Animation scripts
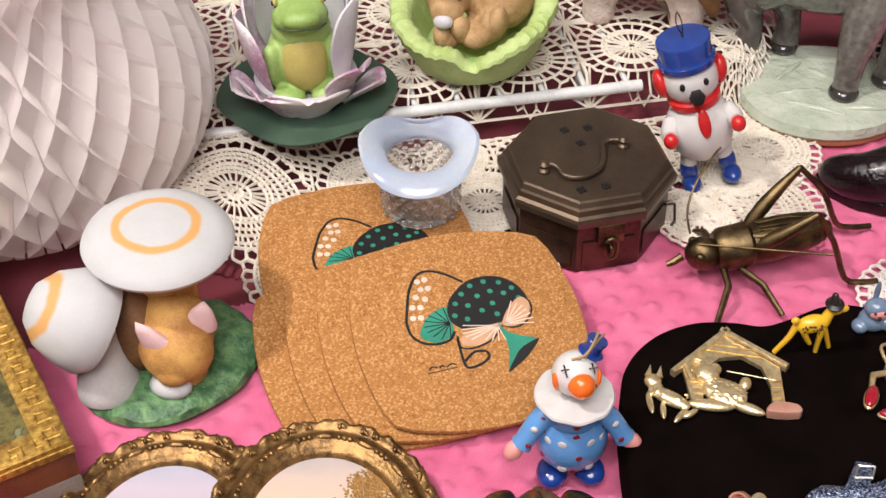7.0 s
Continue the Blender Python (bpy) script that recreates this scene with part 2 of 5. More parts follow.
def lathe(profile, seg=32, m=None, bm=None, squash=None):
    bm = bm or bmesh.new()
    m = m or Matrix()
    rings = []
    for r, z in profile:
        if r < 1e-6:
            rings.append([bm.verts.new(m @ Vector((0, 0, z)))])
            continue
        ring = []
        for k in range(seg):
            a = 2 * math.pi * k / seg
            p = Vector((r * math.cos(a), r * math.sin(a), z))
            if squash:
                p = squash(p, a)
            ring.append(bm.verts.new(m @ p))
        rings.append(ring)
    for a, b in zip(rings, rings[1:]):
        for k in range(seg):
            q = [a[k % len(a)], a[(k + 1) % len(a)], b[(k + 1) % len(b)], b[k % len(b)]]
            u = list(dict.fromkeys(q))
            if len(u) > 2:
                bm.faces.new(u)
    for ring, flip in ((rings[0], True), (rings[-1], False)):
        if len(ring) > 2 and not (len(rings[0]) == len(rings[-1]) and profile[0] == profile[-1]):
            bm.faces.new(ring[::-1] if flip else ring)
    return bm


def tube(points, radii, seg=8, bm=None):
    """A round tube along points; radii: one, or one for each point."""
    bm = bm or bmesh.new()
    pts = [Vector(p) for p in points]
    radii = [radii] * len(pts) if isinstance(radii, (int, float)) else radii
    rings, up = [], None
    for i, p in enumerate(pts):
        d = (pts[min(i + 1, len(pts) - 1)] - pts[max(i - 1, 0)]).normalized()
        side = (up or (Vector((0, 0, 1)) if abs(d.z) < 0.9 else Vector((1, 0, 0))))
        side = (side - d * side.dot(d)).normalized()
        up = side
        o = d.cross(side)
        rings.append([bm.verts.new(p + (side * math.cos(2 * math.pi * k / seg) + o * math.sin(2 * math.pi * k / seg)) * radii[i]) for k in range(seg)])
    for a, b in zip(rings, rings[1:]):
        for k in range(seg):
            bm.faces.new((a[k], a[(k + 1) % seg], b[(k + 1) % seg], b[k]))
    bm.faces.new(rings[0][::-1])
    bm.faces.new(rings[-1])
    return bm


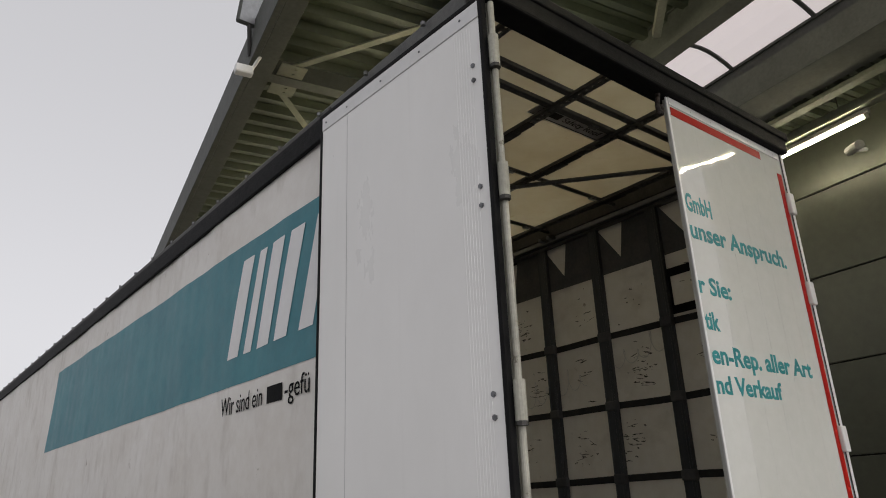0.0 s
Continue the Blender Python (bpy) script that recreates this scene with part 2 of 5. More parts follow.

- **Task to complete**: Set down all the entries exactly as they appear, but skip any pictures.

- **Output of the exercise**:
7.0 s
Continue the Blender Python (bpy) script that recreates this scene with part 2 of 5. More parts follow.
def lathe(profile, seg=32, m=None, bm=None, squash=None):
    bm = bm or bmesh.new()
    m = m or Matrix()
    rings = []
    for r, z in profile:
        if r < 1e-6:
            rings.append([bm.verts.new(m @ Vector((0, 0, z)))])
            continue
        ring = []
        for k in range(seg):
            a = 2 * math.pi * k / seg
            p = Vector((r * math.cos(a), r * math.sin(a), z))
            if squash:
                p = squash(p, a)
            ring.append(bm.verts.new(m @ p))
        rings.append(ring)
    for a, b in zip(rings, rings[1:]):
        for k in range(seg):
            q = [a[k % len(a)], a[(k + 1) % len(a)], b[(k + 1) % len(b)], b[k % len(b)]]
            u = list(dict.fromkeys(q))
            if len(u) > 2:
                bm.faces.new(u)
    for ring, flip in ((rings[0], True), (rings[-1], False)):
        if len(ring) > 2 and not (len(rings[0]) == len(rings[-1]) and profile[0] == profile[-1]):
            bm.faces.new(ring[::-1] if flip else ring)
    return bm


def tube(points, radii, seg=8, bm=None):
    """A round tube along points; radii: one, or one for each point."""
    bm = bm or bmesh.new()
    pts = [Vector(p) for p in points]
    radii = [radii] * len(pts) if isinstance(radii, (int, float)) else radii
    rings, up = [], None
    for i, p in enumerate(pts):
        d = (pts[min(i + 1, len(pts) - 1)] - pts[max(i - 1, 0)]).normalized()
        side = (up or (Vector((0, 0, 1)) if abs(d.z) < 0.9 else Vector((1, 0, 0))))
        side = (side - d * side.dot(d)).normalized()
        up = side
        o = d.cross(side)
        rings.append([bm.verts.new(p + (side * math.cos(2 * math.pi * k / seg) + o * math.sin(2 * math.pi * k / seg)) * radii[i]) for k in range(seg)])
    for a, b in zip(rings, rings[1:]):
        for k in range(seg):
            bm.faces.new((a[k], a[(k + 1) % seg], b[(k + 1) % seg], b[k]))
    bm.faces.new(rings[0][::-1])
    bm.faces.new(rings[-1])
    return bm


0.0 s
Continue the Blender Python (bpy) script that recreates this scene with part 2 of 5. More parts follow.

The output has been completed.